▶ [Task]
Scan the lines and state how many carry "degrees". Leave out everything but the number.

--- begin ---

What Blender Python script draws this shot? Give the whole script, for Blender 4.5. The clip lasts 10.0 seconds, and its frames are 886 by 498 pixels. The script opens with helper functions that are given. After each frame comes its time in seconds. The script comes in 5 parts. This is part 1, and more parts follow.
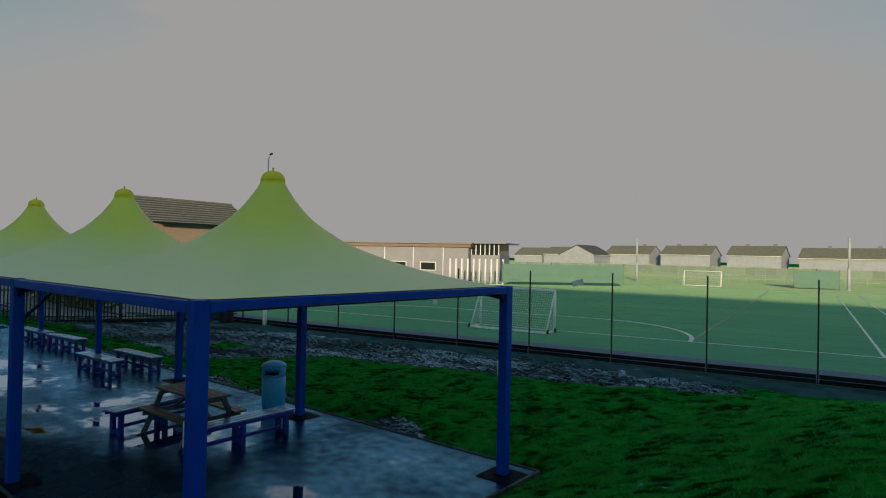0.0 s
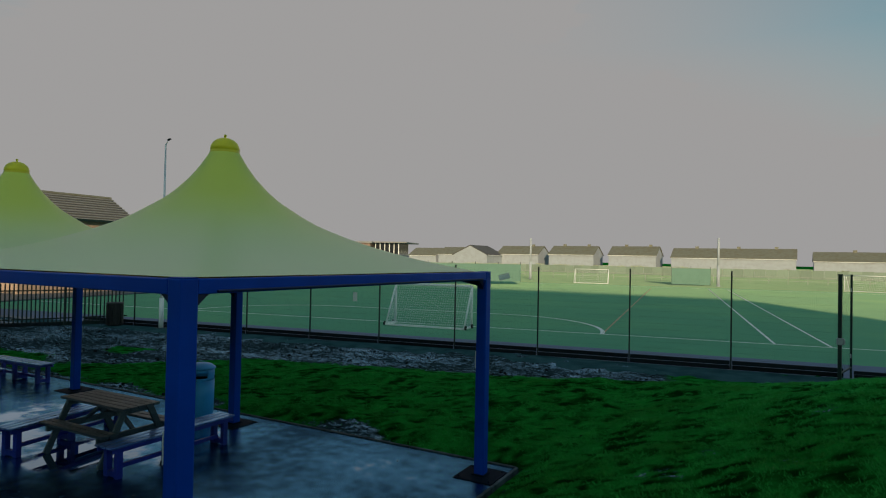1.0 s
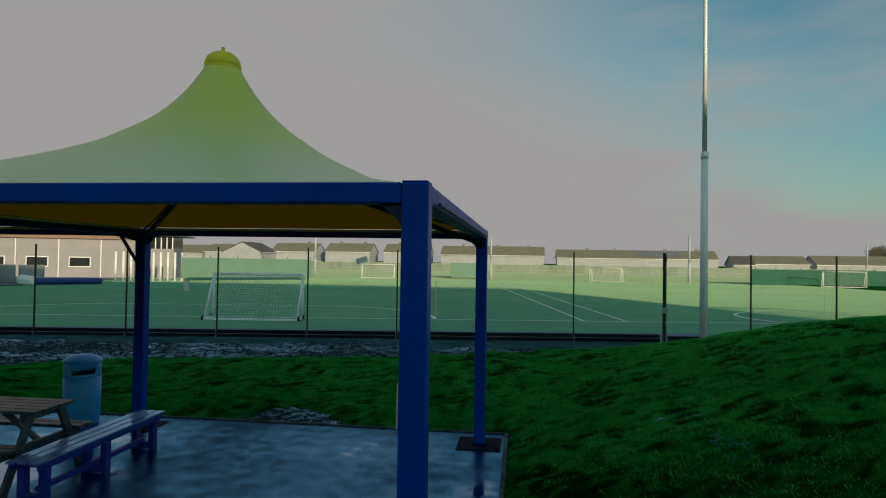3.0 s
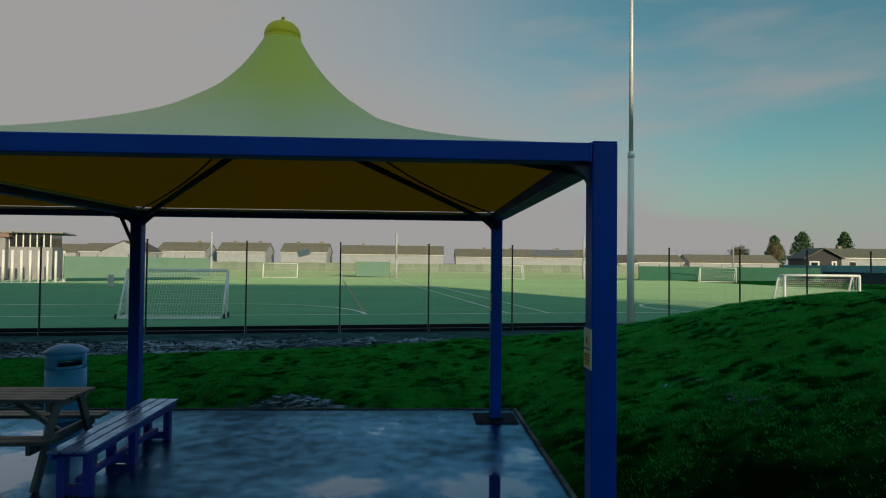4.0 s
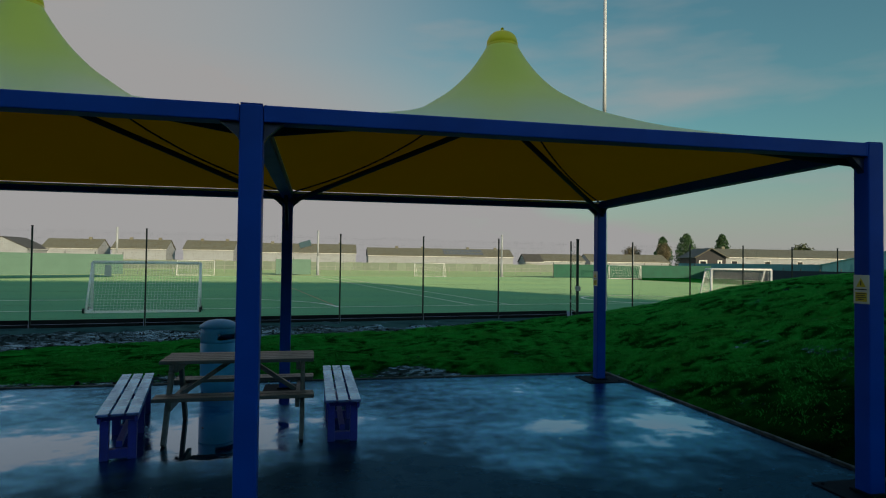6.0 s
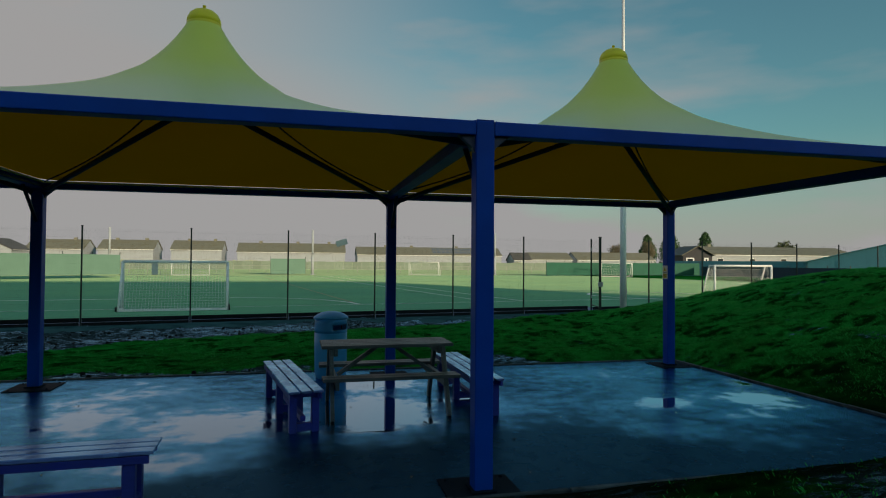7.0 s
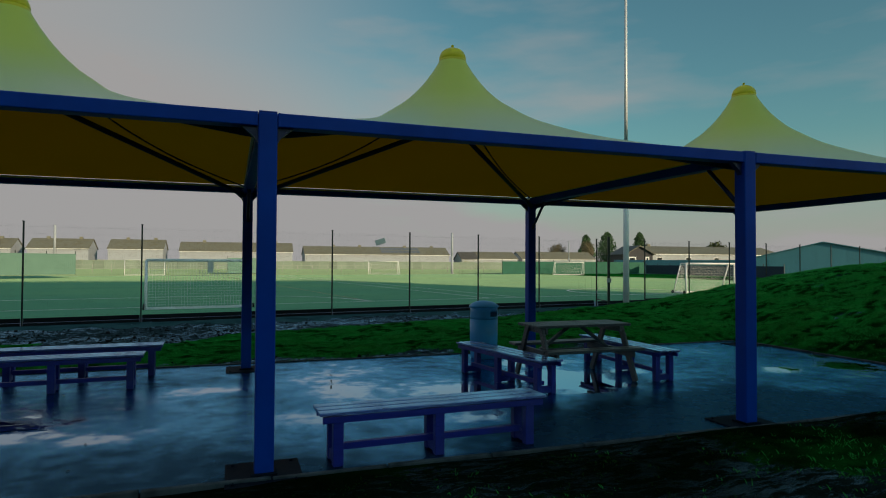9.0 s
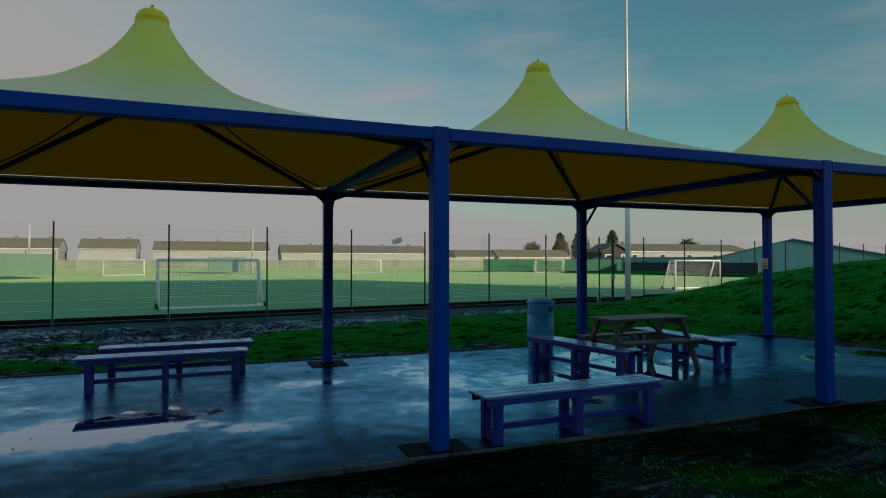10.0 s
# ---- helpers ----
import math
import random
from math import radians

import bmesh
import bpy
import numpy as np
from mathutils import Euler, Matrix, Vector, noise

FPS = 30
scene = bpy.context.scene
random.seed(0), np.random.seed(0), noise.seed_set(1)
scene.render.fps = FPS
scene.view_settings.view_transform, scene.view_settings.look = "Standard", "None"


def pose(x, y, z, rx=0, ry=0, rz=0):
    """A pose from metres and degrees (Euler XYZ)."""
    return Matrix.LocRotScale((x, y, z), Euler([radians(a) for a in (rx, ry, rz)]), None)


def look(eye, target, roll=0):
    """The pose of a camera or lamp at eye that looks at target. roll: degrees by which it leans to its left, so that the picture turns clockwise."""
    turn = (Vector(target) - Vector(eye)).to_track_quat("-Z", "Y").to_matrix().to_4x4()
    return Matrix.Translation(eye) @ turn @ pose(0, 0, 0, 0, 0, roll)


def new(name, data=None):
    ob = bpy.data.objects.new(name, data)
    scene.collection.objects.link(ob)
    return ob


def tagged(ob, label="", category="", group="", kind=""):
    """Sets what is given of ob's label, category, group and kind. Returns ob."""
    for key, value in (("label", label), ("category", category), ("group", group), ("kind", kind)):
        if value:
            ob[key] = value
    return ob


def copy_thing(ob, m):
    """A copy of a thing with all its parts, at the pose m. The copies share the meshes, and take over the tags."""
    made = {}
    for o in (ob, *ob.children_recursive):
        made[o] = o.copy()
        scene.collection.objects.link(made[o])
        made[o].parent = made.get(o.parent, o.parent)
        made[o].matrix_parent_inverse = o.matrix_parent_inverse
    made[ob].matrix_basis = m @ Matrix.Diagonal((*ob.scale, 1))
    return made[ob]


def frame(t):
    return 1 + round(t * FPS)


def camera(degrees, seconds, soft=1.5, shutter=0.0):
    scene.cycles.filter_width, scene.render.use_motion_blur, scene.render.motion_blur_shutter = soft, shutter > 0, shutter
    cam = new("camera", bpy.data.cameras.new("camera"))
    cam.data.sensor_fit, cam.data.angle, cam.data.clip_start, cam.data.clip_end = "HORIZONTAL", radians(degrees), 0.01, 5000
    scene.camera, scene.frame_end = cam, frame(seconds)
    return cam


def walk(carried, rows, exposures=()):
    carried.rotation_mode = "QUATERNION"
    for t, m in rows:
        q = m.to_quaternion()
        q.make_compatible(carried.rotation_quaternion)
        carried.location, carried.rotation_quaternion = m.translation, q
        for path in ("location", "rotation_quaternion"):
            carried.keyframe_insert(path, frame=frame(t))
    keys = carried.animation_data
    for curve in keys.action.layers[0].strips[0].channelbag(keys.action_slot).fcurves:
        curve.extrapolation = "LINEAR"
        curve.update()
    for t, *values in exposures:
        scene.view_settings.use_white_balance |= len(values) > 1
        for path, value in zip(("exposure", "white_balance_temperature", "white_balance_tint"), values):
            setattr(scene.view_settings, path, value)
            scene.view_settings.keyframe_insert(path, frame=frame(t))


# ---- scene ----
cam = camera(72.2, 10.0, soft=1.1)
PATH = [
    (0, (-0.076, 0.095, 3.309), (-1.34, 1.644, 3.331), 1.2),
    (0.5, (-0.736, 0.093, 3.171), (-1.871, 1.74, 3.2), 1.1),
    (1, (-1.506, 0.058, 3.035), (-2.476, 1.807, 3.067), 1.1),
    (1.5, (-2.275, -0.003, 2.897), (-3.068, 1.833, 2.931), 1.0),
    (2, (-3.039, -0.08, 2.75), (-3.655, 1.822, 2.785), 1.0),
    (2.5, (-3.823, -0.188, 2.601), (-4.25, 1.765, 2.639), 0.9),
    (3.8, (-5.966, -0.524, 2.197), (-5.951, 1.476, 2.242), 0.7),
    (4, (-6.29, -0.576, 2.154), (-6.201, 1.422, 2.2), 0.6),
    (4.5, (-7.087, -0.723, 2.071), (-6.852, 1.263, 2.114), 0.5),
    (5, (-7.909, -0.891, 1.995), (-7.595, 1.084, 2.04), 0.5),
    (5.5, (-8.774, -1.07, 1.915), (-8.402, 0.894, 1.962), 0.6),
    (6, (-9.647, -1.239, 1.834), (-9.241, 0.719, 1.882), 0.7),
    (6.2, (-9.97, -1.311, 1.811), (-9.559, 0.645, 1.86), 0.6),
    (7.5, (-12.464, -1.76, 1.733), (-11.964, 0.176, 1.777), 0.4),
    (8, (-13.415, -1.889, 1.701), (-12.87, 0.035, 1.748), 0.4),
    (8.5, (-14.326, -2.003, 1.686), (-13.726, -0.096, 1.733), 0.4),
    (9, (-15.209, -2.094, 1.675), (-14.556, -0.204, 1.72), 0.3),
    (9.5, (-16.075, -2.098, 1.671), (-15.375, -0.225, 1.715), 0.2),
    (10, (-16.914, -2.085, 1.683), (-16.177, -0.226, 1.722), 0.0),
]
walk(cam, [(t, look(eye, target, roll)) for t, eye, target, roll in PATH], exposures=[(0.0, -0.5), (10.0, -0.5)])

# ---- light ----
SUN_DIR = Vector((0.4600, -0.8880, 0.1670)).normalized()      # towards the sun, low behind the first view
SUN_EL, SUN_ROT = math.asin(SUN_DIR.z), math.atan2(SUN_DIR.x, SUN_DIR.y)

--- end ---

▶ [Problem solution]
4